Graham skrytykował jednakże zbyt powolne dostawy z USA taktycznych systemów rakietowych dalekiego zasięgu, przekonywał, że „powinny być tu wczoraj”, aby siły ukraińskie mogły „zburzyć ten cholerny most łączący Krym z Rosją”. − Wzywam także administrację Bidena do wysłania artylerii większego zasięgu, przyspieszenia szkolenia Ukraińców na F-16 i uznania Rosji jako państwowego sponsora terroryzmu zgodnie z prawem USA. Kiedy Ukraina stanie na nogi, będzie potęgą gospodarczą ze względu na dostęp do masowych złóż kluczowych minerałów, ropy i gazu – prognozował Graham.

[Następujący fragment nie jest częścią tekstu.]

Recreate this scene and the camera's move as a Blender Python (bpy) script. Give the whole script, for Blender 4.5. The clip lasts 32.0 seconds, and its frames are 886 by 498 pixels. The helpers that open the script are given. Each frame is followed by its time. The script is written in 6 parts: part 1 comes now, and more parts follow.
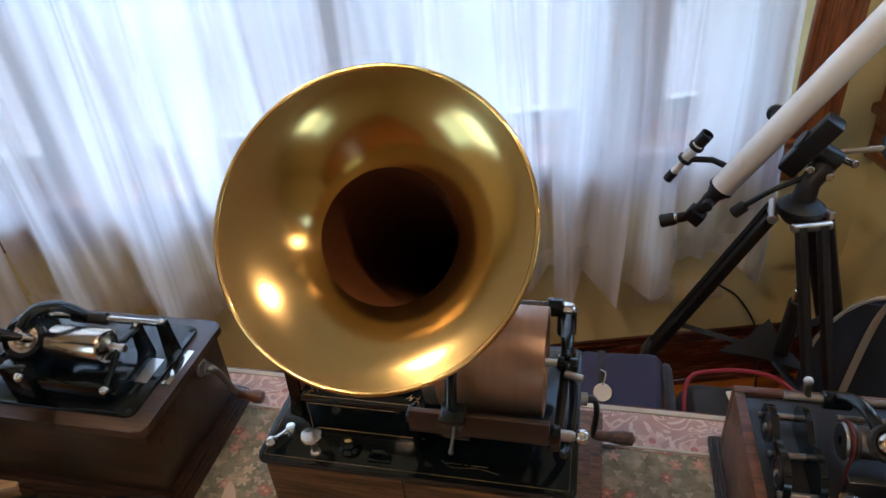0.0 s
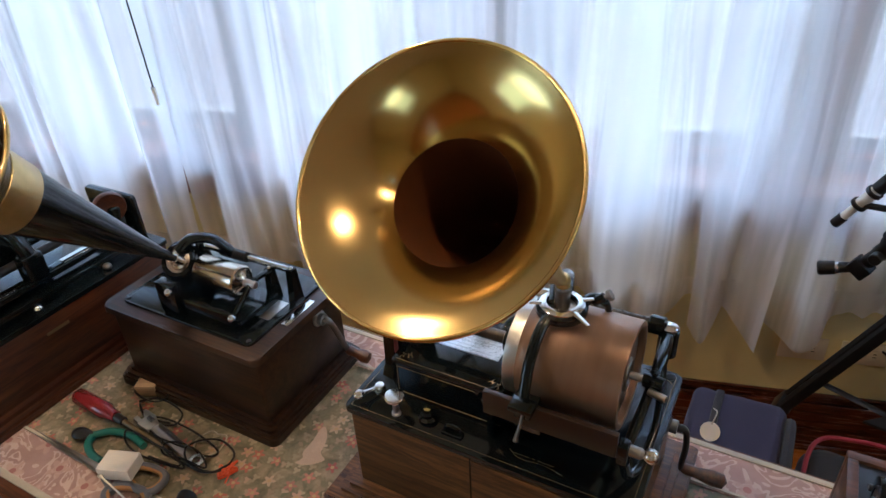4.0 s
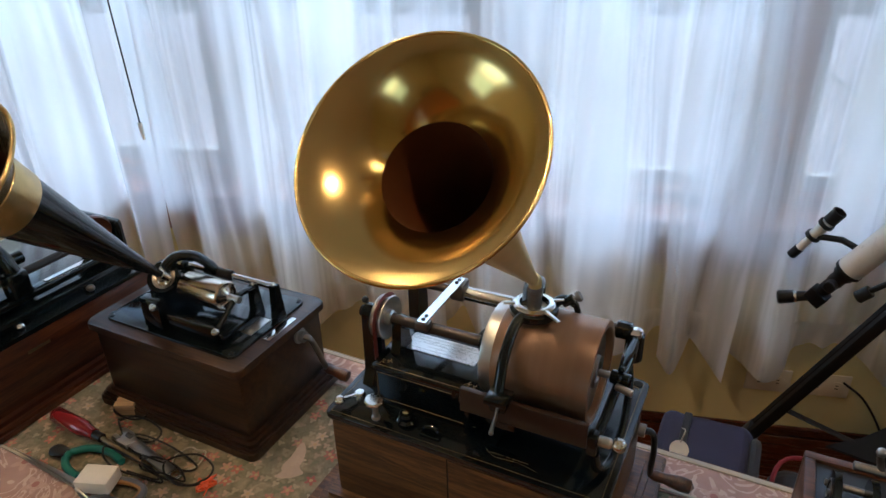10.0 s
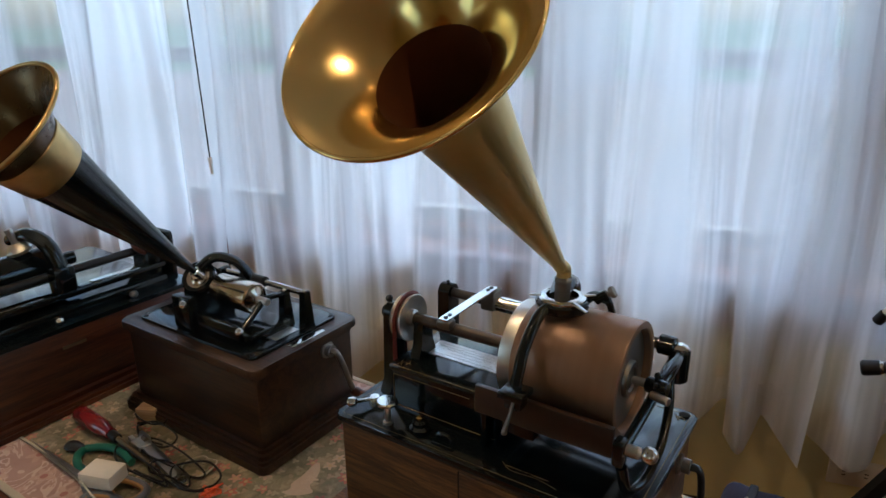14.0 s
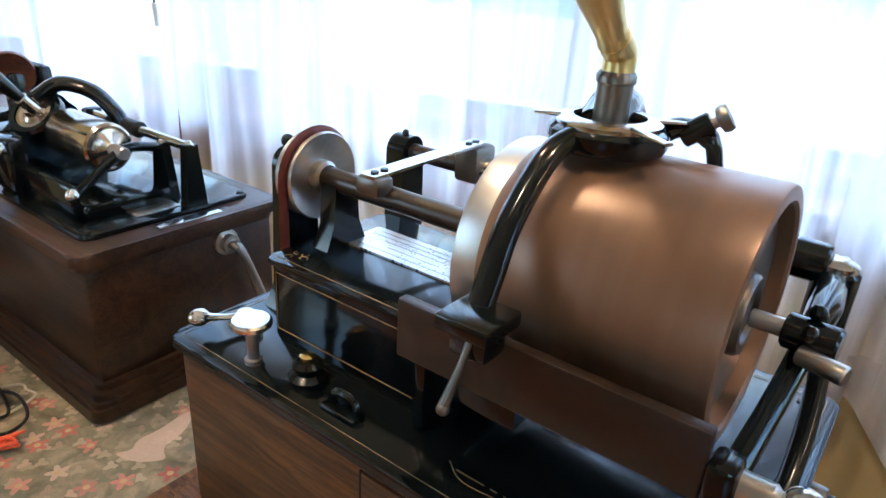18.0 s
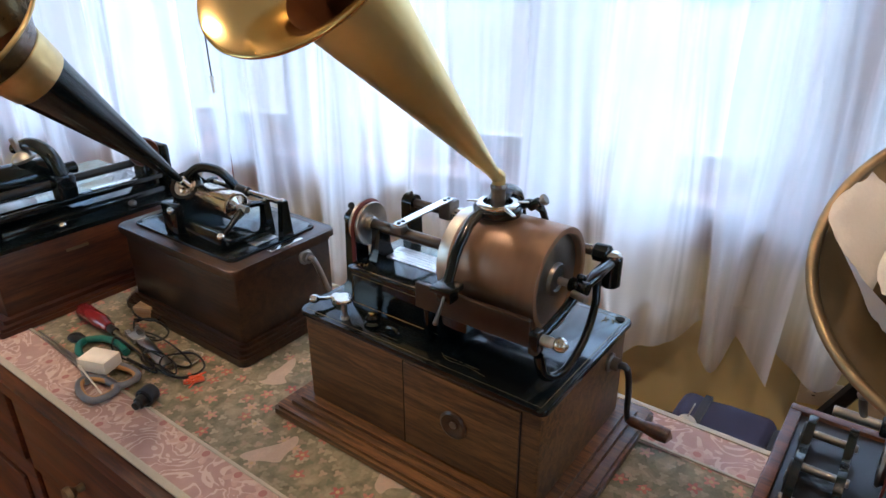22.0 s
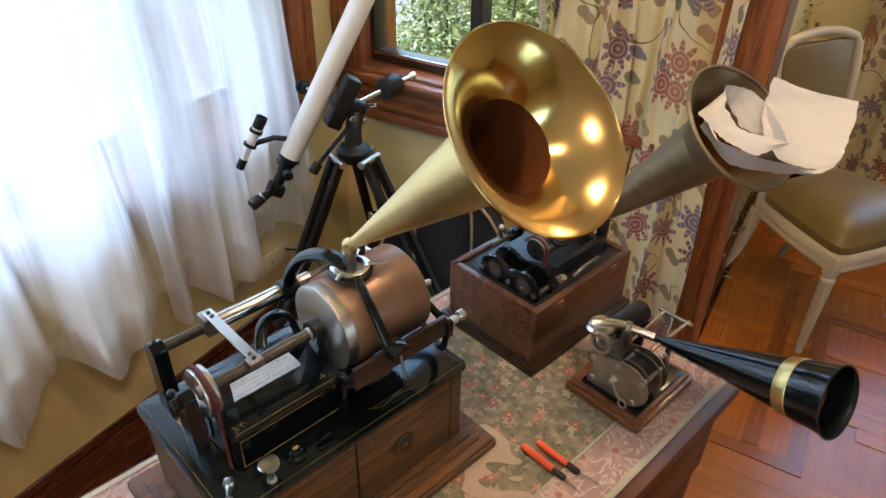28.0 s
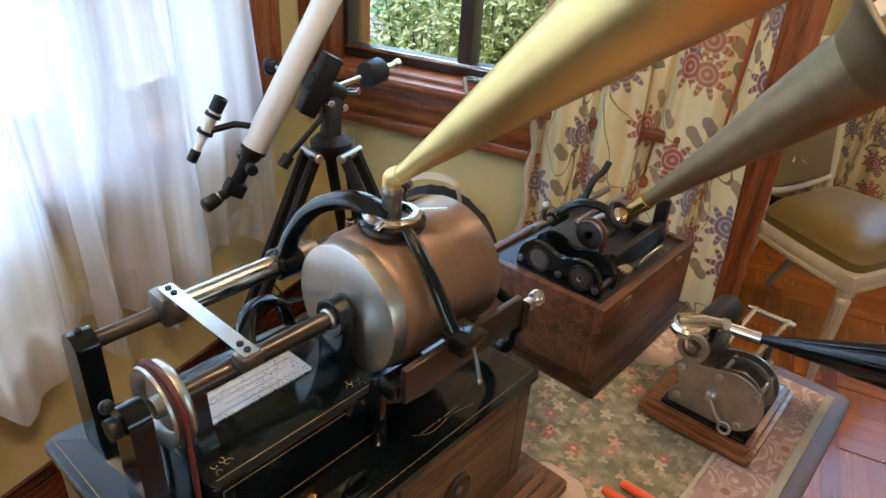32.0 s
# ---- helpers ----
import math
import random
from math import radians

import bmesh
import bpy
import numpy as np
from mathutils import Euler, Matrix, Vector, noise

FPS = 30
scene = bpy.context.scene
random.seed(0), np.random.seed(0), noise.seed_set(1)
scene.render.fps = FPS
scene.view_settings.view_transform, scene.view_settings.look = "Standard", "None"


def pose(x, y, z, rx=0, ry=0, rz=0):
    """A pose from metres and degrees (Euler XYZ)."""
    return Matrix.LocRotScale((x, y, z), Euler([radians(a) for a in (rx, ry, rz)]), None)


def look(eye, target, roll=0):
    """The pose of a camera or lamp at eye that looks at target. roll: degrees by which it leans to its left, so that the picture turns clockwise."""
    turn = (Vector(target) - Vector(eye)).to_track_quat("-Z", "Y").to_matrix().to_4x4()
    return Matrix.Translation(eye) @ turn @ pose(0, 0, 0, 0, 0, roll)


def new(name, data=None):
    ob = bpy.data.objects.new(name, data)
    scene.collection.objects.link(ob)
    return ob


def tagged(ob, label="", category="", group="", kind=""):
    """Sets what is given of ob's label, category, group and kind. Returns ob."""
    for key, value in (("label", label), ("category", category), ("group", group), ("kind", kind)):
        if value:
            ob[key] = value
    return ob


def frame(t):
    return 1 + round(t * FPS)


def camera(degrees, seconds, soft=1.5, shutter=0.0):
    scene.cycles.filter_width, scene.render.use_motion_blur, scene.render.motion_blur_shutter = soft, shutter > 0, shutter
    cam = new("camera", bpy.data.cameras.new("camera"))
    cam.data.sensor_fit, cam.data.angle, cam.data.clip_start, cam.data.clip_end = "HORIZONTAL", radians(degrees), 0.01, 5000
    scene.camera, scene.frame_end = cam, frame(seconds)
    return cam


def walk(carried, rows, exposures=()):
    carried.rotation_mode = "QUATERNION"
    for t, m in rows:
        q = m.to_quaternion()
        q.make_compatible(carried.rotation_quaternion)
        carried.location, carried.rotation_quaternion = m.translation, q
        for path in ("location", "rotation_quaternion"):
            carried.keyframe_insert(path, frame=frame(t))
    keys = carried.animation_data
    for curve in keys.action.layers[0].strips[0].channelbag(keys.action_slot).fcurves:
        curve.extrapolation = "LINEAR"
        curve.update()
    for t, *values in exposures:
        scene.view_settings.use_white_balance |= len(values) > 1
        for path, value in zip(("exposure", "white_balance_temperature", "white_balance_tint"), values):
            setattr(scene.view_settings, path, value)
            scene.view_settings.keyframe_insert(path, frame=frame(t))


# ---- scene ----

Z wizytą w Kijowie przebywał w marcu również doradca Białego Domu ds. bezpieczeństwa narodowego Jack Sullivan. Jego zdaniem Waszyngton nie jest w stanie przewidzieć, kiedy Kongres przyjmie pakiet pomocy wojskowej dla Ukrainy o wartości wspomnianych 60 mld dol. Dodał: „To już trwa zbyt długo. I ja to wiem, i wy to wiecie. Nie zamierzam prognozować, kiedy dokładnie to nastąpi, ale pracujemy nad tym, aby zrobić to jak najszybciej, ale nie mogę dzisiaj podać konkretnej daty”.
W Niedzielę Palmową kongresmen Michael McCaul, republikanin z Teksasu, zapewnił, że sprawa finansowania Ukrainy powróci pod obrady po Wielkanocy, gdyż tak zobowiązał się spiker Izby Reprezentantów Mike Johnson. Kongresmeni przyjdą do pracy 9 kwietnia. McCaul ocenił, że chciałby, aby głosowanie odbyło się „tak szybko, jak to możliwe”. Jest on przewodniczącym Komisji Spraw Zagranicznych Izby Reprezentantów i należy do zdecydowanych zwolenników zatwierdzenia dodatkowego finansowania dla Ukrainy. − Sytuacja na Ukrainie jest tragiczna…. Jeśli przegramy na Ukrainie jak w Afganistanie, to potem przegramy z Putinem i damy mu znać, aby przejął Ukrainę i Mołdawię czy Gruzję, a my porzucimy naszych sojuszników, tak jak to zrobiliśmy w Afganistanie. Czy to osłabi, czy wzmocni Stany Zjednoczone? Myślę, że osłabi – przekonywał przytomnie McCaul.
Kongresowi nie udało się przeforsować dodatkowych funduszy, które umożliwiłyby Departamentowi Obrony dostarczenie Ukrainie większej liczby sprzętu wojskowego. Prezydent Joe Biden po raz pierwszy przedstawił wniosek o dodatkowe finansowanie w październiku, ale republikanie w Izbie Reprezentantów wielokrotnie blokowali wysiłki mające na celu jego uchwalenie, odrzucając nawet znaczące ustępstwa demokratów w innym dla nich cenionym temacie – reformie imigracyjnej. Wiele wskazuje na to, że Kongres prędzej czy później zatwierdzi większy pakiet pomocowy dla Ukrainy. Mogą to być jednak ostatnie już tak duże środki w nadchodzących miesiącach.